Data:
+++++

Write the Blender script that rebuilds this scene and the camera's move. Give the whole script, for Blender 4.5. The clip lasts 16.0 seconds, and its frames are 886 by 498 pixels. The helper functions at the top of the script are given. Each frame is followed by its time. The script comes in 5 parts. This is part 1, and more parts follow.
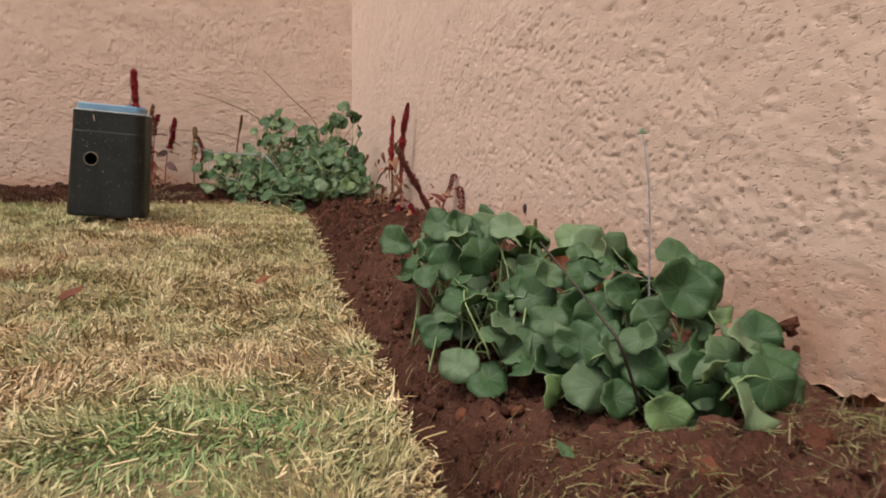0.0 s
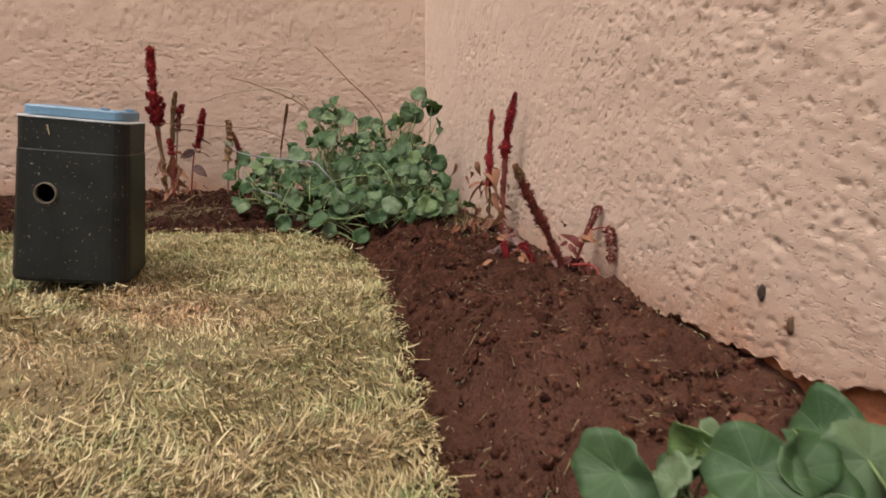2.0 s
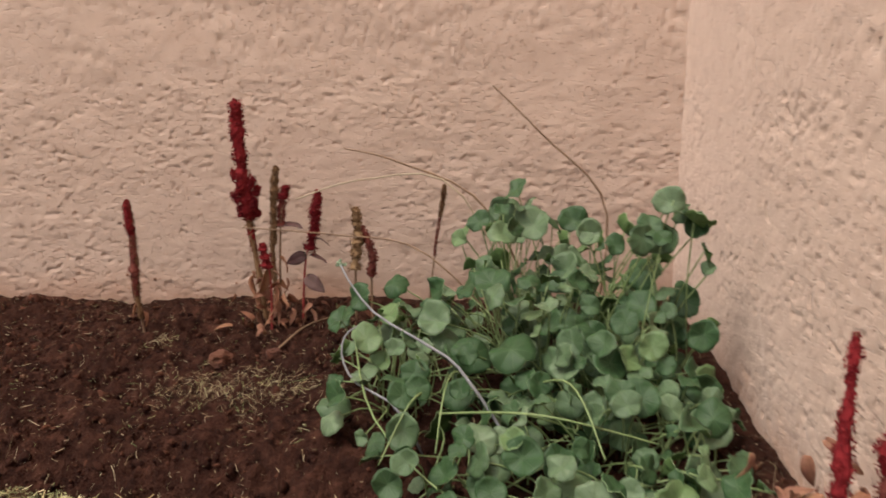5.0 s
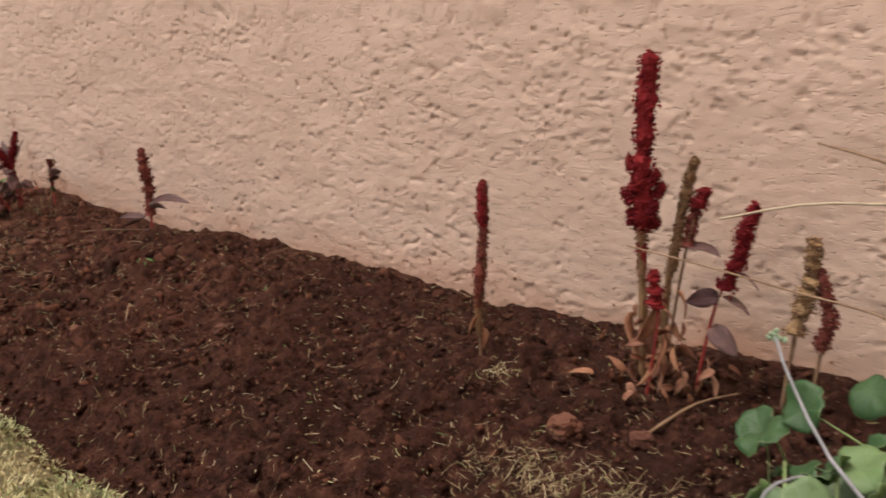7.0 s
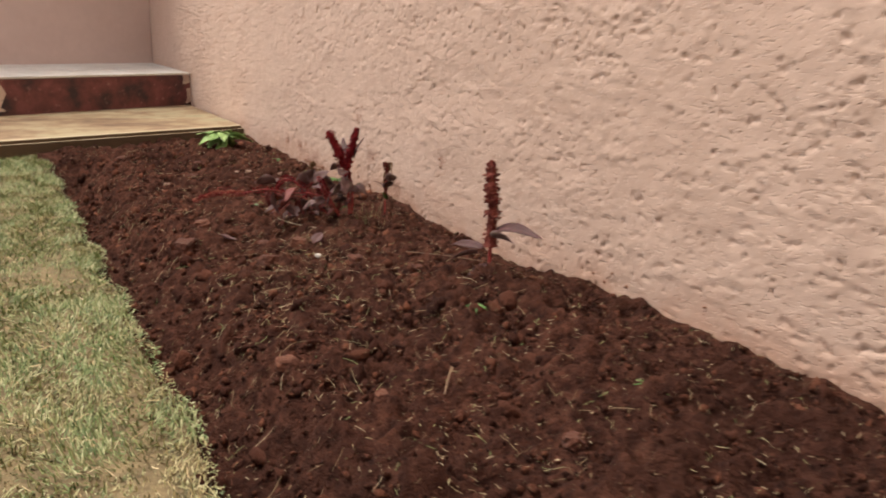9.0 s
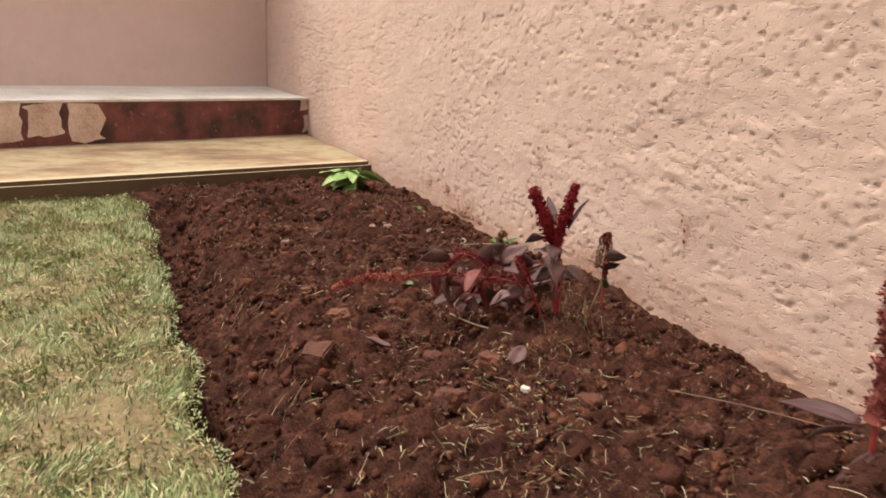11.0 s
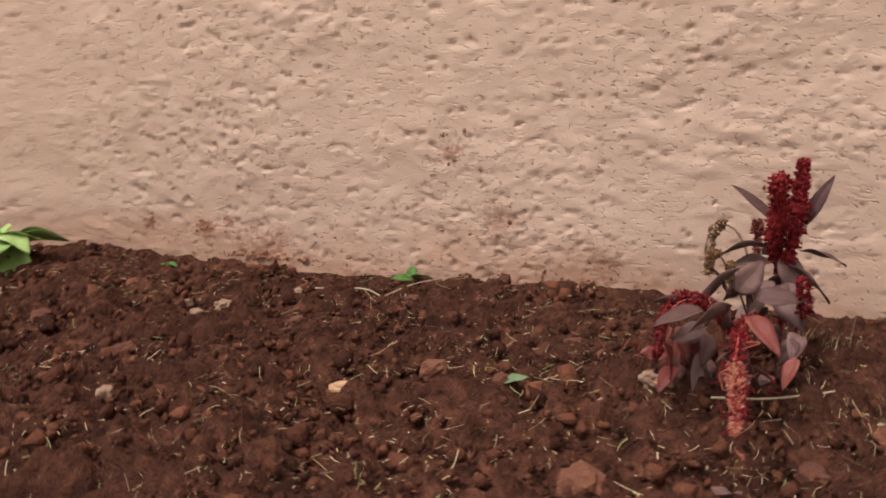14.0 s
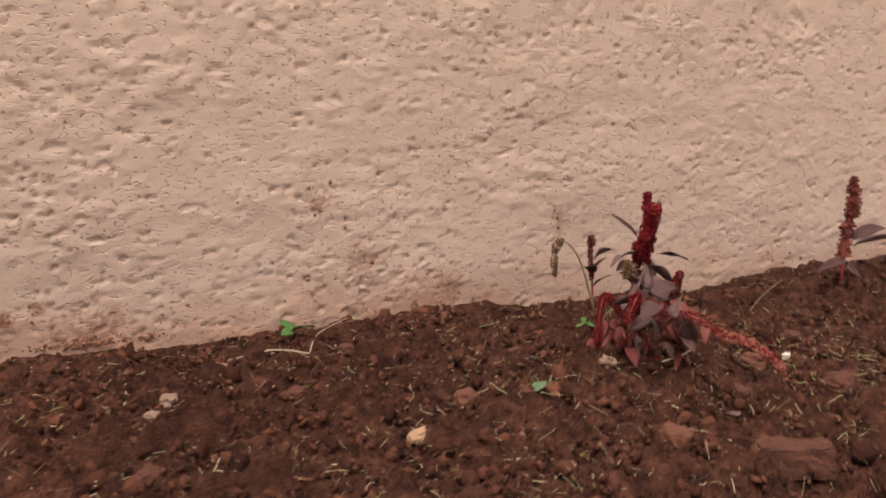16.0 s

+++++

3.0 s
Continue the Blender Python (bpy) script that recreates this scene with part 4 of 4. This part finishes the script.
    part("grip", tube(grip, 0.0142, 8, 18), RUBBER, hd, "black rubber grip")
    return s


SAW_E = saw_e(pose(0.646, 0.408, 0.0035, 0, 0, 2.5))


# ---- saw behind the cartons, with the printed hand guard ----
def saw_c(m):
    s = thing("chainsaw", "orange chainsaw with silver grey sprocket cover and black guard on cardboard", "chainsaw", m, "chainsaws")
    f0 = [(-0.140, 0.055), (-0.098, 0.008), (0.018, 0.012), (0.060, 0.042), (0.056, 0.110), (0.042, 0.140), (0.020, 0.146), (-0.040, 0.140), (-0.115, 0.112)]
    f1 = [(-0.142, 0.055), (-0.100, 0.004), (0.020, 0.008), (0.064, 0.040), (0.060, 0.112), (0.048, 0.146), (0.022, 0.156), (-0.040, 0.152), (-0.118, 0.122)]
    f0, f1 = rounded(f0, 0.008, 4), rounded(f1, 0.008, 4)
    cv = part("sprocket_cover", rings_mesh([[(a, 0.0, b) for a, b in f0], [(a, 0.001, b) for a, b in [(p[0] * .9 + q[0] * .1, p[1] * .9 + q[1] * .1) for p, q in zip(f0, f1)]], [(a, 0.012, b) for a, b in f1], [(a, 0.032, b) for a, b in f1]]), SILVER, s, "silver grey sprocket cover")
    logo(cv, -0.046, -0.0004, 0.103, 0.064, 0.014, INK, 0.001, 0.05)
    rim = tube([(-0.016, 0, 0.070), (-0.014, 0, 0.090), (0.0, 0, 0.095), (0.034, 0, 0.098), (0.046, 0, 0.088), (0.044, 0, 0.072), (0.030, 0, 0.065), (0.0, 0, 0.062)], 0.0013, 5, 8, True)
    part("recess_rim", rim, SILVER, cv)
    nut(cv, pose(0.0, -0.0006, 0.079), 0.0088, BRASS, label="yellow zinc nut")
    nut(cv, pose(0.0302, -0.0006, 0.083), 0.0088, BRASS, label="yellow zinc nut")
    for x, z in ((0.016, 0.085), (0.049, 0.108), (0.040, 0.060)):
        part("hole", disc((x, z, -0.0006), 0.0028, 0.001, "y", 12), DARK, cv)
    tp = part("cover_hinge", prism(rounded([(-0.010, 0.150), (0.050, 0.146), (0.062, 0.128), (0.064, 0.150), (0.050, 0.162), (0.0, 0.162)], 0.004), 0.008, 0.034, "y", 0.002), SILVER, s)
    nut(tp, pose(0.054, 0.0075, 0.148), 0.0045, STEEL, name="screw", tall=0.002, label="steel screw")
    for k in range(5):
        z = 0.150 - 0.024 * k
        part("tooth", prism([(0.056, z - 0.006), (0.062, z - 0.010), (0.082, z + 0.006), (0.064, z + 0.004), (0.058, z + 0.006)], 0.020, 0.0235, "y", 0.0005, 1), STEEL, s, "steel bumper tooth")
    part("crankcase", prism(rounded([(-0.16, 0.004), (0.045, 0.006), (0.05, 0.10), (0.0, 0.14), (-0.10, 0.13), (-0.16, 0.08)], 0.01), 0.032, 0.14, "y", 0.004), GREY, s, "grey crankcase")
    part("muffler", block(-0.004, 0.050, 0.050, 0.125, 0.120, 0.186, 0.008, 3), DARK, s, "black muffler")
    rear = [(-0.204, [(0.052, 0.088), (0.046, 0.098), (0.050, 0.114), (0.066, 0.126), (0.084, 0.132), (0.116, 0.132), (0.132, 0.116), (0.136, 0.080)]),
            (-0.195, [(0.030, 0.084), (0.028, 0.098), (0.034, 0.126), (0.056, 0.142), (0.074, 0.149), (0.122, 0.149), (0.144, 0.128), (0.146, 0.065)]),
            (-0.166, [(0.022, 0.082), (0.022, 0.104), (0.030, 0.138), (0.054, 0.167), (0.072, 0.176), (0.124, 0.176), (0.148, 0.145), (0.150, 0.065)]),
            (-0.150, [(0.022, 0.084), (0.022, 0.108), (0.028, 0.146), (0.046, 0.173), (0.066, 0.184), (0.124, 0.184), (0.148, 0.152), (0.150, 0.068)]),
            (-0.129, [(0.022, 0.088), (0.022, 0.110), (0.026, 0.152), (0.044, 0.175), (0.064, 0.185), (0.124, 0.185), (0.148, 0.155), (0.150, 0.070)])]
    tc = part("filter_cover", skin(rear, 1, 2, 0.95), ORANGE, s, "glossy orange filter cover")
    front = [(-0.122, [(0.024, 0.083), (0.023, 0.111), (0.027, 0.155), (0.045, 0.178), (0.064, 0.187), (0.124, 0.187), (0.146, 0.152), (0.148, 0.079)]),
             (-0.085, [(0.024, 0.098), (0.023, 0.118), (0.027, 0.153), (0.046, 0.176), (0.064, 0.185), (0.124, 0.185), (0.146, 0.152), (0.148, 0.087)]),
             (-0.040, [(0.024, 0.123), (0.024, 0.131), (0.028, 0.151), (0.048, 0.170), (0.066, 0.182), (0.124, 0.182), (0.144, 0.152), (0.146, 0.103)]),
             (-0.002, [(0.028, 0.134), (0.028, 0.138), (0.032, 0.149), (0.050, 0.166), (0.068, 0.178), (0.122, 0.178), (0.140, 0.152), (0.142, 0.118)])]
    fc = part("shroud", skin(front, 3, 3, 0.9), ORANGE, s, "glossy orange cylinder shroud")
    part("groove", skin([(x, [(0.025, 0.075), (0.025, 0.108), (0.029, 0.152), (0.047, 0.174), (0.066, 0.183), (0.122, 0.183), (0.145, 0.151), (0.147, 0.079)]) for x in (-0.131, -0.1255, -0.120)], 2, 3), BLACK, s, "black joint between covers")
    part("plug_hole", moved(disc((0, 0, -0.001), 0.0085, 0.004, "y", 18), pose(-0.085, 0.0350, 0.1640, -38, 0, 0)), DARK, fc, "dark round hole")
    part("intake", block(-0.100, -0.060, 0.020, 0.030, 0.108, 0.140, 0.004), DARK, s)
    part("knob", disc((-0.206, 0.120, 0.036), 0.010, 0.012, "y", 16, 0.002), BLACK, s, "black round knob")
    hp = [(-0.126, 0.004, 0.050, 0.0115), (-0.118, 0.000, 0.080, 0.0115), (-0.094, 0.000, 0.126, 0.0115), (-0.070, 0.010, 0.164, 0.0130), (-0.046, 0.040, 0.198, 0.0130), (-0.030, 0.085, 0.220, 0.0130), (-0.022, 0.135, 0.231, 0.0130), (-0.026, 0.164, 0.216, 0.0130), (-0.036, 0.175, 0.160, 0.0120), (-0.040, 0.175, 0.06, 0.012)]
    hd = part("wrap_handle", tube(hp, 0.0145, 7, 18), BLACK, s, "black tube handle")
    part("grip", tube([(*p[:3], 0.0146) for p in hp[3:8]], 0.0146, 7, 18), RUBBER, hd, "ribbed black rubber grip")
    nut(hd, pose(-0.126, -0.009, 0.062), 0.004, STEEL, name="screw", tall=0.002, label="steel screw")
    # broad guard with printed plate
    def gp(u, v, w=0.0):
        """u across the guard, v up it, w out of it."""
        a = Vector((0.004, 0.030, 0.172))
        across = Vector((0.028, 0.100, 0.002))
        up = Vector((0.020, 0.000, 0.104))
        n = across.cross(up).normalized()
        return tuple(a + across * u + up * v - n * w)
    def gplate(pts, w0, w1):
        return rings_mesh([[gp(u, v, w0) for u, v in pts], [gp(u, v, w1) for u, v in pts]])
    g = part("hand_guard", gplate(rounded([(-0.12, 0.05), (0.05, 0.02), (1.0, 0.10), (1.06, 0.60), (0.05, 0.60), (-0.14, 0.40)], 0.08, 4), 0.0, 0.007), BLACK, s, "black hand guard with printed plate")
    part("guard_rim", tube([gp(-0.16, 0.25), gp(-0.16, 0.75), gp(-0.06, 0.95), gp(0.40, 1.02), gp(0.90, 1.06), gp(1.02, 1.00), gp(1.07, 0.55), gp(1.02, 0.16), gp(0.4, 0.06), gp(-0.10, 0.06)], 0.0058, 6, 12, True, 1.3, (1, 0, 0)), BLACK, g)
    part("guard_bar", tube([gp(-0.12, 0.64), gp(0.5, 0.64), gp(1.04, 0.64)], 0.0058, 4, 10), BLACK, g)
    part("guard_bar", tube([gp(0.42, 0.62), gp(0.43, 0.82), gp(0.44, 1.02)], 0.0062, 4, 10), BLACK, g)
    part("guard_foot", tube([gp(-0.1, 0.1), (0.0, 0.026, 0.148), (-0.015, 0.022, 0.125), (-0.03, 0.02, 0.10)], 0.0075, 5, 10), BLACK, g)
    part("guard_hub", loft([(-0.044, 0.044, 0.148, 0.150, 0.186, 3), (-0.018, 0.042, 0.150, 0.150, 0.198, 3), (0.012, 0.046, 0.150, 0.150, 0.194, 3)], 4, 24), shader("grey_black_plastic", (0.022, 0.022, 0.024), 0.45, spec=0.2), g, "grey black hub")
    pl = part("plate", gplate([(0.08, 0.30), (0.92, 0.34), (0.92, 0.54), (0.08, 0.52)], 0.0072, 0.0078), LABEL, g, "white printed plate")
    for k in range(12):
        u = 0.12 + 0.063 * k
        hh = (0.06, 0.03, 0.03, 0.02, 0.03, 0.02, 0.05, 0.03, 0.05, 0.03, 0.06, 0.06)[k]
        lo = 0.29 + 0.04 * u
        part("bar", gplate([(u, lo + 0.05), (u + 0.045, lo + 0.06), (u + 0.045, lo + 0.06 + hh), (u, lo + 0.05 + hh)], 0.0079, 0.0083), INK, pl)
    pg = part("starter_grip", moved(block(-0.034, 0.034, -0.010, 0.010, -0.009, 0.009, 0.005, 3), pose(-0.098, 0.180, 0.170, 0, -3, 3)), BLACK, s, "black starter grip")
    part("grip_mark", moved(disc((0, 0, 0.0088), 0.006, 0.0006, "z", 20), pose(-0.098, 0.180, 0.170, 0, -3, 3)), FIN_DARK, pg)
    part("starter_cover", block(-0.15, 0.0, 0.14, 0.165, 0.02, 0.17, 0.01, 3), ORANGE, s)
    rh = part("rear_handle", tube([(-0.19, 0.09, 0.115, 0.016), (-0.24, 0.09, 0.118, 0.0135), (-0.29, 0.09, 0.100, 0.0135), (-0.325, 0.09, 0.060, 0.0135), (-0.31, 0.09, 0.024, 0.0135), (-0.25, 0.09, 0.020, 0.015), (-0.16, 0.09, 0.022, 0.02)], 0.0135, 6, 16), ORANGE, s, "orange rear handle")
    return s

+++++

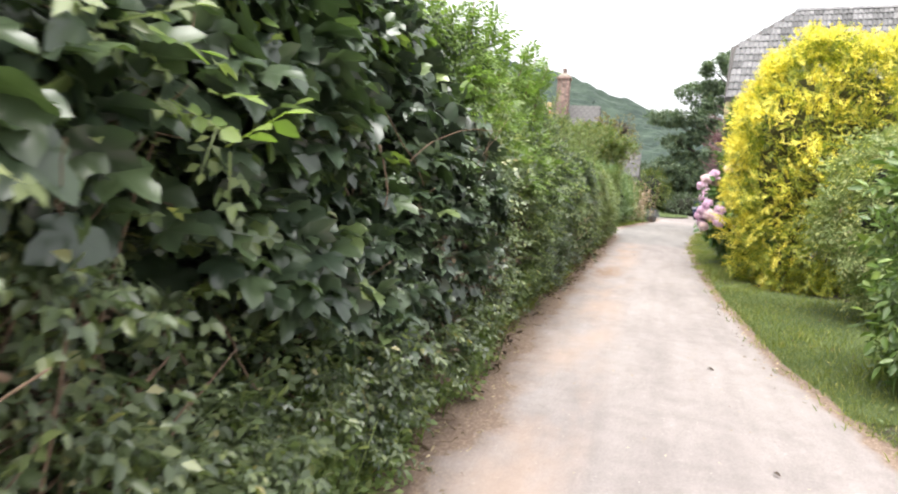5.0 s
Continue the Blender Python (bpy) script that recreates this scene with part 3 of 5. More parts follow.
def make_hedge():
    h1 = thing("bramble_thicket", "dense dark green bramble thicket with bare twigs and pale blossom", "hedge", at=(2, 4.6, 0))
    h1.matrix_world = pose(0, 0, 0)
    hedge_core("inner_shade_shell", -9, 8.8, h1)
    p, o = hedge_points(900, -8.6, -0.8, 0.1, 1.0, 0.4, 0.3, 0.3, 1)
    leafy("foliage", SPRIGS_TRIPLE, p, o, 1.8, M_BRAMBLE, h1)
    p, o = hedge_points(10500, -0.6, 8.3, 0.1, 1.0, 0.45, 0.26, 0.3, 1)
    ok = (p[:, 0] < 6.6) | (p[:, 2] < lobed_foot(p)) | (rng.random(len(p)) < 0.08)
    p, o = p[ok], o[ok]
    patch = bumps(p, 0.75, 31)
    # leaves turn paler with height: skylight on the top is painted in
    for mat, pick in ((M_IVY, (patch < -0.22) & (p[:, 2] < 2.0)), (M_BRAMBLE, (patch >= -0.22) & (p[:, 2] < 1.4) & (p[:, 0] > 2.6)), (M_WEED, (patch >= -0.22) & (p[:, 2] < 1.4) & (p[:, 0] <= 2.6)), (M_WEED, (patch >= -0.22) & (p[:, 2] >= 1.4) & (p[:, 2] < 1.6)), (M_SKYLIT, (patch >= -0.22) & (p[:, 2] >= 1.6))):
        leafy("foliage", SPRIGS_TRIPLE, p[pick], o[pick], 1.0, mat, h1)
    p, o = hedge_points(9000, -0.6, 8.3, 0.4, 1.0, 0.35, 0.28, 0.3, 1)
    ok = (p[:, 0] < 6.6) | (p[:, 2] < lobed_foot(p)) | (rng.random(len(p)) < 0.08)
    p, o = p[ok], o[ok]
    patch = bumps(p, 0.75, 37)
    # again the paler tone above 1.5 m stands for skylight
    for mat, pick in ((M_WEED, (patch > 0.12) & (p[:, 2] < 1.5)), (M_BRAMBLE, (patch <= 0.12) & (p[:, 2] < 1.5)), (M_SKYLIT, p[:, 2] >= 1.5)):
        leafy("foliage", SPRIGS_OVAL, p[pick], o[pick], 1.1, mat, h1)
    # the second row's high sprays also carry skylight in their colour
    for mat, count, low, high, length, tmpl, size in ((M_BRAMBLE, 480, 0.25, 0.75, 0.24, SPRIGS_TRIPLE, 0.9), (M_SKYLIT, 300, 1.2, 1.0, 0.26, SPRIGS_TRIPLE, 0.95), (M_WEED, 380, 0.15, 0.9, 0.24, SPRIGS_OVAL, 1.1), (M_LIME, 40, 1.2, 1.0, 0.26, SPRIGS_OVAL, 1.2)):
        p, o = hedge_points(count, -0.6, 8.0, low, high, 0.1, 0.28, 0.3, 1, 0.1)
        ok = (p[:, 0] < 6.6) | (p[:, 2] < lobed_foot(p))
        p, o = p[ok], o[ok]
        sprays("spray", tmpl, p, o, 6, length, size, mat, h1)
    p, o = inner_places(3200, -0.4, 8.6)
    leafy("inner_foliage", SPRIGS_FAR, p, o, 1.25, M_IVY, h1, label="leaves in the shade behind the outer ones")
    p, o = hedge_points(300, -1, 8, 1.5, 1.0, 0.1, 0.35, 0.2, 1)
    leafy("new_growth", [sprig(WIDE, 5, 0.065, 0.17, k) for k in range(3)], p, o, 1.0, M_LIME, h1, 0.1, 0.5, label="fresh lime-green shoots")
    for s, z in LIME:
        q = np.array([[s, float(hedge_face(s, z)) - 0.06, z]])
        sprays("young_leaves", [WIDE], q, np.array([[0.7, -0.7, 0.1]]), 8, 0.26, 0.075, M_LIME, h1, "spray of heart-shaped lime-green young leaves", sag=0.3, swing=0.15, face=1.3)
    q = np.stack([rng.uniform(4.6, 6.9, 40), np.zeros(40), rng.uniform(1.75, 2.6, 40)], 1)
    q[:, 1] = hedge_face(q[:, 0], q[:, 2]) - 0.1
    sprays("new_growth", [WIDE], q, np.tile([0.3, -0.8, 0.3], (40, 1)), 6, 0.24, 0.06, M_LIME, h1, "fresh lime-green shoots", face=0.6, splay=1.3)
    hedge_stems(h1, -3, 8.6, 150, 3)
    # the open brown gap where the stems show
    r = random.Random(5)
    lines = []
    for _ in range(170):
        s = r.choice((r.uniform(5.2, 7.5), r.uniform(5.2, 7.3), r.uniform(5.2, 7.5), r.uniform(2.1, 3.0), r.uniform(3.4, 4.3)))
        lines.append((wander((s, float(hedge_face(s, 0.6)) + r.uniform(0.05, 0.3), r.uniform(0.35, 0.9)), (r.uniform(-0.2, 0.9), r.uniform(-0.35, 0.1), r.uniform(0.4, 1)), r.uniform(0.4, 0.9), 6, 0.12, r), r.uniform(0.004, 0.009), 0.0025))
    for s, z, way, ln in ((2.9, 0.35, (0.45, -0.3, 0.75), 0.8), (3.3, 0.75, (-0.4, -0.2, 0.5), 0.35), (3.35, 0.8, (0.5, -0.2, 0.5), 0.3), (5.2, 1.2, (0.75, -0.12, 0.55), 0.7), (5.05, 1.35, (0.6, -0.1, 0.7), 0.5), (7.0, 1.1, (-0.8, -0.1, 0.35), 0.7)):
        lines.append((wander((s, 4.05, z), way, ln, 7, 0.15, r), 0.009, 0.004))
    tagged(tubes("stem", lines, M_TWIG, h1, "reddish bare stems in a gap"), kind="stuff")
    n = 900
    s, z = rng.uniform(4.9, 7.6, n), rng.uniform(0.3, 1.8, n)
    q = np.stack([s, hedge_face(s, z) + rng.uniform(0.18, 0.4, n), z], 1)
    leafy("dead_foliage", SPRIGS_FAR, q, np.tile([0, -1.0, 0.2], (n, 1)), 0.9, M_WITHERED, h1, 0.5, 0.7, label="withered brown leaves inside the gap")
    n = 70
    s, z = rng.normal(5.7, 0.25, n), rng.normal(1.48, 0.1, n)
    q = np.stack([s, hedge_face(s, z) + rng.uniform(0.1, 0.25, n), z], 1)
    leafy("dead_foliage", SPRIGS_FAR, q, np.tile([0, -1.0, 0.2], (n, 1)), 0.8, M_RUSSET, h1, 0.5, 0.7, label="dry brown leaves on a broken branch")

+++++

Problem statement:
Return a copy of every line that includes the word "parts".

Result for this exercise:
Write the Blender script that rebuilds this scene and the camera's move. Give the whole script, for Blender 4.5. The clip lasts 16.0 seconds, and its frames are 886 by 498 pixels. The helper functions at the top of the script are given. Each frame is followed by its time. The script comes in 5 parts. This is part 1, and more parts follow.
Continue the Blender Python (bpy) script that recreates this scene with part 3 of 5. More parts follow.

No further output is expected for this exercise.